**** Extracted records

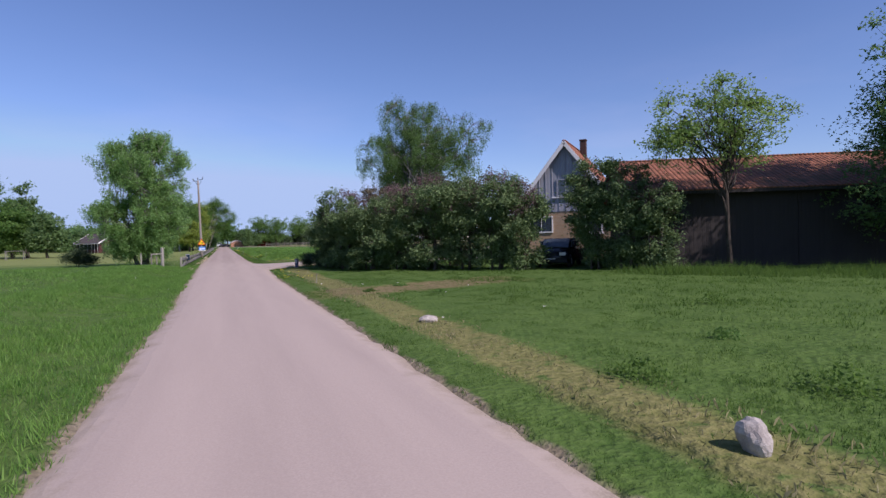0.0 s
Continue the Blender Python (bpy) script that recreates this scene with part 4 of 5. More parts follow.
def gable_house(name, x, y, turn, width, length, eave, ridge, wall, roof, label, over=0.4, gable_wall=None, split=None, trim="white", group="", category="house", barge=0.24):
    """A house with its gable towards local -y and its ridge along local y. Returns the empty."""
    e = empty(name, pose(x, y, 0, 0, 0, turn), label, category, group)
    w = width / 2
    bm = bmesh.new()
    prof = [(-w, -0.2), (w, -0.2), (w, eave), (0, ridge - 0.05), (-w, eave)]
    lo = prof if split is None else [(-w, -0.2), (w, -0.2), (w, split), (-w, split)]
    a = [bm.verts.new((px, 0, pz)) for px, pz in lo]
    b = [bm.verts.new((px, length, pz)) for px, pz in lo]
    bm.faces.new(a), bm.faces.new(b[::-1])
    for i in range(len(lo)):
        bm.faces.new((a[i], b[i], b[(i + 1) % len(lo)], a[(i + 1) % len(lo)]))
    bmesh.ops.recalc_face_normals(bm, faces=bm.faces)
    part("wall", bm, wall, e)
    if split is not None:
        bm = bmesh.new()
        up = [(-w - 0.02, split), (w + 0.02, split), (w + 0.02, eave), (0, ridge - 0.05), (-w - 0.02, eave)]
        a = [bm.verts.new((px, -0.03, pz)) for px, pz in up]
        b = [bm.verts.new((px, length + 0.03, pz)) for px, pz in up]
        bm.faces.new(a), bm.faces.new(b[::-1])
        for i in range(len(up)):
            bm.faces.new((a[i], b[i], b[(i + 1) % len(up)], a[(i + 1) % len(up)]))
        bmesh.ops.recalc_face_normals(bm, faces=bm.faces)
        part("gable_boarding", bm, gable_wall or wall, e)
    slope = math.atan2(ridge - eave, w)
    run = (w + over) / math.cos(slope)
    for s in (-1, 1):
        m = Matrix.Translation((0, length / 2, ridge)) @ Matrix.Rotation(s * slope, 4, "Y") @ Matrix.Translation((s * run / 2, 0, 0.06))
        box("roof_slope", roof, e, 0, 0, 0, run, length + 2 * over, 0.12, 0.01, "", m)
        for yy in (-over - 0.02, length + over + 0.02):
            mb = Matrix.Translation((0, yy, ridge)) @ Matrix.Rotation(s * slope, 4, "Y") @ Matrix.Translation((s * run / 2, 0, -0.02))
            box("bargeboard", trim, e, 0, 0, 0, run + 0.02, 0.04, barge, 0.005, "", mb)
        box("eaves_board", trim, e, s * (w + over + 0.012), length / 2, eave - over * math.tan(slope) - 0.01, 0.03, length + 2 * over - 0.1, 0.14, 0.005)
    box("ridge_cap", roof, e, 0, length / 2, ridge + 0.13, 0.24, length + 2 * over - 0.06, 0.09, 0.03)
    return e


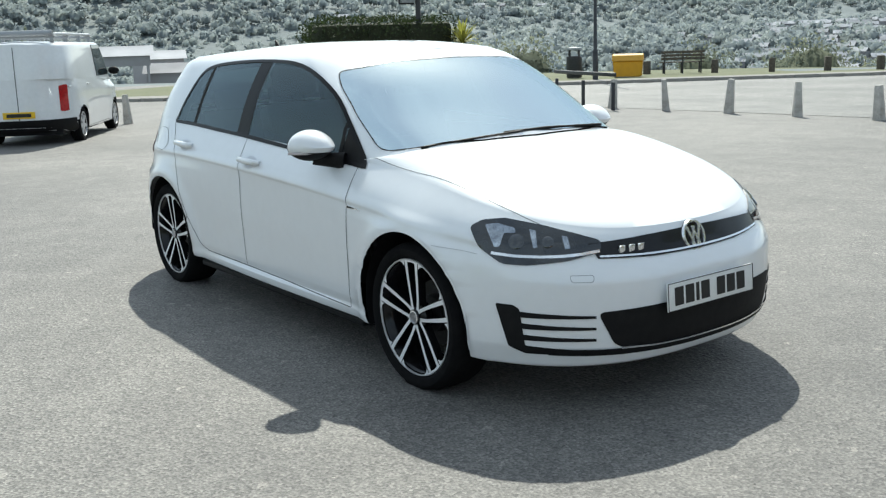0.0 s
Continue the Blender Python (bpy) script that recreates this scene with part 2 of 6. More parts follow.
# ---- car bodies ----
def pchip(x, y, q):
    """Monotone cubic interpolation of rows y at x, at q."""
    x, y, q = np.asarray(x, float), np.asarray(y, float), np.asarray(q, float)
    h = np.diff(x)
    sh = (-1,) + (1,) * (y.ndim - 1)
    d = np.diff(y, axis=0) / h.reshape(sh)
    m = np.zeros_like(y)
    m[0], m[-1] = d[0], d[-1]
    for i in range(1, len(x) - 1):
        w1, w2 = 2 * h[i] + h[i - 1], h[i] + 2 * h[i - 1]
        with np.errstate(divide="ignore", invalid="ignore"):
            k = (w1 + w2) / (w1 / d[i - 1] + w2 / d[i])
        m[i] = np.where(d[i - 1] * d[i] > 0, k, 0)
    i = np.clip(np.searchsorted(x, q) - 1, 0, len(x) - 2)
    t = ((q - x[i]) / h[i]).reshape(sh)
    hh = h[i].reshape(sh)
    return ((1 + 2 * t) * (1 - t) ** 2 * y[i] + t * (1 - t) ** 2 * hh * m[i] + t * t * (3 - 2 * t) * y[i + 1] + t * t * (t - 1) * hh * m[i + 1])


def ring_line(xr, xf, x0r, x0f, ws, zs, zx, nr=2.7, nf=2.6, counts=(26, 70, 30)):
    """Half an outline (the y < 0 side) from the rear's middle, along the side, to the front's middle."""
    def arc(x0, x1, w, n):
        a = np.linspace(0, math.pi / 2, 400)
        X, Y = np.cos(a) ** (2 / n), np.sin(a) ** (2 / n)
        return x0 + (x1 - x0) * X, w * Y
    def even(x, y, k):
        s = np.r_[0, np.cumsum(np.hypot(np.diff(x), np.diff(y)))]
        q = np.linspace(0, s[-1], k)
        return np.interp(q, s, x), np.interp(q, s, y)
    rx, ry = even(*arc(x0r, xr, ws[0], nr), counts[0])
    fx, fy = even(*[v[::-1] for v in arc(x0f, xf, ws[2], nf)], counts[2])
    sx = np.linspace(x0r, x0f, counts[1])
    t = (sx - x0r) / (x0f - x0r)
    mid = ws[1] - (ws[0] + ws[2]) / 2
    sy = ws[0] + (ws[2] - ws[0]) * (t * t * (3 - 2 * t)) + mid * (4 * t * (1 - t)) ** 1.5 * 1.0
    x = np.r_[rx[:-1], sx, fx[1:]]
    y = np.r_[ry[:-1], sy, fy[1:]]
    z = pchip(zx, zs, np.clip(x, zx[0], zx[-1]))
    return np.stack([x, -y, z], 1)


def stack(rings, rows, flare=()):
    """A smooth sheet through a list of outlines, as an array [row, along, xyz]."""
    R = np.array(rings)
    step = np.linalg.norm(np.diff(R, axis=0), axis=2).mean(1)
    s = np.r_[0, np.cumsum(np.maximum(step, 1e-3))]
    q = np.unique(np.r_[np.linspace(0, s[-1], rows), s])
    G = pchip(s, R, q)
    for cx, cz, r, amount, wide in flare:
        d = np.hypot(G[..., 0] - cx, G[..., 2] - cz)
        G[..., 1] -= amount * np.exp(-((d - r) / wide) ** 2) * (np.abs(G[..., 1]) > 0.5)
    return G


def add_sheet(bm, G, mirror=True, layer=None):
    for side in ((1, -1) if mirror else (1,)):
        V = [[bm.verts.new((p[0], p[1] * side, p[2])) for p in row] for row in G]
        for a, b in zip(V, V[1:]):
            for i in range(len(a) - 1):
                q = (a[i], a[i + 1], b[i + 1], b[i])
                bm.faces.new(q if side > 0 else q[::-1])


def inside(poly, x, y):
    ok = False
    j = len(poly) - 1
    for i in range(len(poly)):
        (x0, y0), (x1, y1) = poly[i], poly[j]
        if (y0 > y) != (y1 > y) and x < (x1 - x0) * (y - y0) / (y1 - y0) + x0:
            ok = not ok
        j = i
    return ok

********

▶ _The exercise_
Except for the pictures, print the data above exactly.

▶ _Answer to the problem_
0.0 s
Continue the Blender Python (bpy) script that recreates this scene with part 4 of 5. More parts follow.
def gable_house(name, x, y, turn, width, length, eave, ridge, wall, roof, label, over=0.4, gable_wall=None, split=None, trim="white", group="", category="house", barge=0.24):
    """A house with its gable towards local -y and its ridge along local y. Returns the empty."""
    e = empty(name, pose(x, y, 0, 0, 0, turn), label, category, group)
    w = width / 2
    bm = bmesh.new()
    prof = [(-w, -0.2), (w, -0.2), (w, eave), (0, ridge - 0.05), (-w, eave)]
    lo = prof if split is None else [(-w, -0.2), (w, -0.2), (w, split), (-w, split)]
    a = [bm.verts.new((px, 0, pz)) for px, pz in lo]
    b = [bm.verts.new((px, length, pz)) for px, pz in lo]
    bm.faces.new(a), bm.faces.new(b[::-1])
    for i in range(len(lo)):
        bm.faces.new((a[i], b[i], b[(i + 1) % len(lo)], a[(i + 1) % len(lo)]))
    bmesh.ops.recalc_face_normals(bm, faces=bm.faces)
    part("wall", bm, wall, e)
    if split is not None:
        bm = bmesh.new()
        up = [(-w - 0.02, split), (w + 0.02, split), (w + 0.02, eave), (0, ridge - 0.05), (-w - 0.02, eave)]
        a = [bm.verts.new((px, -0.03, pz)) for px, pz in up]
        b = [bm.verts.new((px, length + 0.03, pz)) for px, pz in up]
        bm.faces.new(a), bm.faces.new(b[::-1])
        for i in range(len(up)):
            bm.faces.new((a[i], b[i], b[(i + 1) % len(up)], a[(i + 1) % len(up)]))
        bmesh.ops.recalc_face_normals(bm, faces=bm.faces)
        part("gable_boarding", bm, gable_wall or wall, e)
    slope = math.atan2(ridge - eave, w)
    run = (w + over) / math.cos(slope)
    for s in (-1, 1):
        m = Matrix.Translation((0, length / 2, ridge)) @ Matrix.Rotation(s * slope, 4, "Y") @ Matrix.Translation((s * run / 2, 0, 0.06))
        box("roof_slope", roof, e, 0, 0, 0, run, length + 2 * over, 0.12, 0.01, "", m)
        for yy in (-over - 0.02, length + over + 0.02):
            mb = Matrix.Translation((0, yy, ridge)) @ Matrix.Rotation(s * slope, 4, "Y") @ Matrix.Translation((s * run / 2, 0, -0.02))
            box("bargeboard", trim, e, 0, 0, 0, run + 0.02, 0.04, barge, 0.005, "", mb)
        box("eaves_board", trim, e, s * (w + over + 0.012), length / 2, eave - over * math.tan(slope) - 0.01, 0.03, length + 2 * over - 0.1, 0.14, 0.005)
    box("ridge_cap", roof, e, 0, length / 2, ridge + 0.13, 0.24, length + 2 * over - 0.06, 0.09, 0.03)
    return e


0.0 s
Continue the Blender Python (bpy) script that recreates this scene with part 2 of 6. More parts follow.
# ---- car bodies ----
def pchip(x, y, q):
    """Monotone cubic interpolation of rows y at x, at q."""
    x, y, q = np.asarray(x, float), np.asarray(y, float), np.asarray(q, float)
    h = np.diff(x)
    sh = (-1,) + (1,) * (y.ndim - 1)
    d = np.diff(y, axis=0) / h.reshape(sh)
    m = np.zeros_like(y)
    m[0], m[-1] = d[0], d[-1]
    for i in range(1, len(x) - 1):
        w1, w2 = 2 * h[i] + h[i - 1], h[i] + 2 * h[i - 1]
        with np.errstate(divide="ignore", invalid="ignore"):
            k = (w1 + w2) / (w1 / d[i - 1] + w2 / d[i])
        m[i] = np.where(d[i - 1] * d[i] > 0, k, 0)
    i = np.clip(np.searchsorted(x, q) - 1, 0, len(x) - 2)
    t = ((q - x[i]) / h[i]).reshape(sh)
    hh = h[i].reshape(sh)
    return ((1 + 2 * t) * (1 - t) ** 2 * y[i] + t * (1 - t) ** 2 * hh * m[i] + t * t * (3 - 2 * t) * y[i + 1] + t * t * (t - 1) * hh * m[i + 1])


def ring_line(xr, xf, x0r, x0f, ws, zs, zx, nr=2.7, nf=2.6, counts=(26, 70, 30)):
    """Half an outline (the y < 0 side) from the rear's middle, along the side, to the front's middle."""
    def arc(x0, x1, w, n):
        a = np.linspace(0, math.pi / 2, 400)
        X, Y = np.cos(a) ** (2 / n), np.sin(a) ** (2 / n)
        return x0 + (x1 - x0) * X, w * Y
    def even(x, y, k):
        s = np.r_[0, np.cumsum(np.hypot(np.diff(x), np.diff(y)))]
        q = np.linspace(0, s[-1], k)
        return np.interp(q, s, x), np.interp(q, s, y)
    rx, ry = even(*arc(x0r, xr, ws[0], nr), counts[0])
    fx, fy = even(*[v[::-1] for v in arc(x0f, xf, ws[2], nf)], counts[2])
    sx = np.linspace(x0r, x0f, counts[1])
    t = (sx - x0r) / (x0f - x0r)
    mid = ws[1] - (ws[0] + ws[2]) / 2
    sy = ws[0] + (ws[2] - ws[0]) * (t * t * (3 - 2 * t)) + mid * (4 * t * (1 - t)) ** 1.5 * 1.0
    x = np.r_[rx[:-1], sx, fx[1:]]
    y = np.r_[ry[:-1], sy, fy[1:]]
    z = pchip(zx, zs, np.clip(x, zx[0], zx[-1]))
    return np.stack([x, -y, z], 1)


def stack(rings, rows, flare=()):
    """A smooth sheet through a list of outlines, as an array [row, along, xyz]."""
    R = np.array(rings)
    step = np.linalg.norm(np.diff(R, axis=0), axis=2).mean(1)
    s = np.r_[0, np.cumsum(np.maximum(step, 1e-3))]
    q = np.unique(np.r_[np.linspace(0, s[-1], rows), s])
    G = pchip(s, R, q)
    for cx, cz, r, amount, wide in flare:
        d = np.hypot(G[..., 0] - cx, G[..., 2] - cz)
        G[..., 1] -= amount * np.exp(-((d - r) / wide) ** 2) * (np.abs(G[..., 1]) > 0.5)
    return G


def add_sheet(bm, G, mirror=True, layer=None):
    for side in ((1, -1) if mirror else (1,)):
        V = [[bm.verts.new((p[0], p[1] * side, p[2])) for p in row] for row in G]
        for a, b in zip(V, V[1:]):
            for i in range(len(a) - 1):
                q = (a[i], a[i + 1], b[i + 1], b[i])
                bm.faces.new(q if side > 0 else q[::-1])


def inside(poly, x, y):
    ok = False
    j = len(poly) - 1
    for i in range(len(poly)):
        (x0, y0), (x1, y1) = poly[i], poly[j]
        if (y0 > y) != (y1 > y) and x < (x1 - x0) * (y - y0) / (y1 - y0) + x0:
            ok = not ok
        j = i
    return ok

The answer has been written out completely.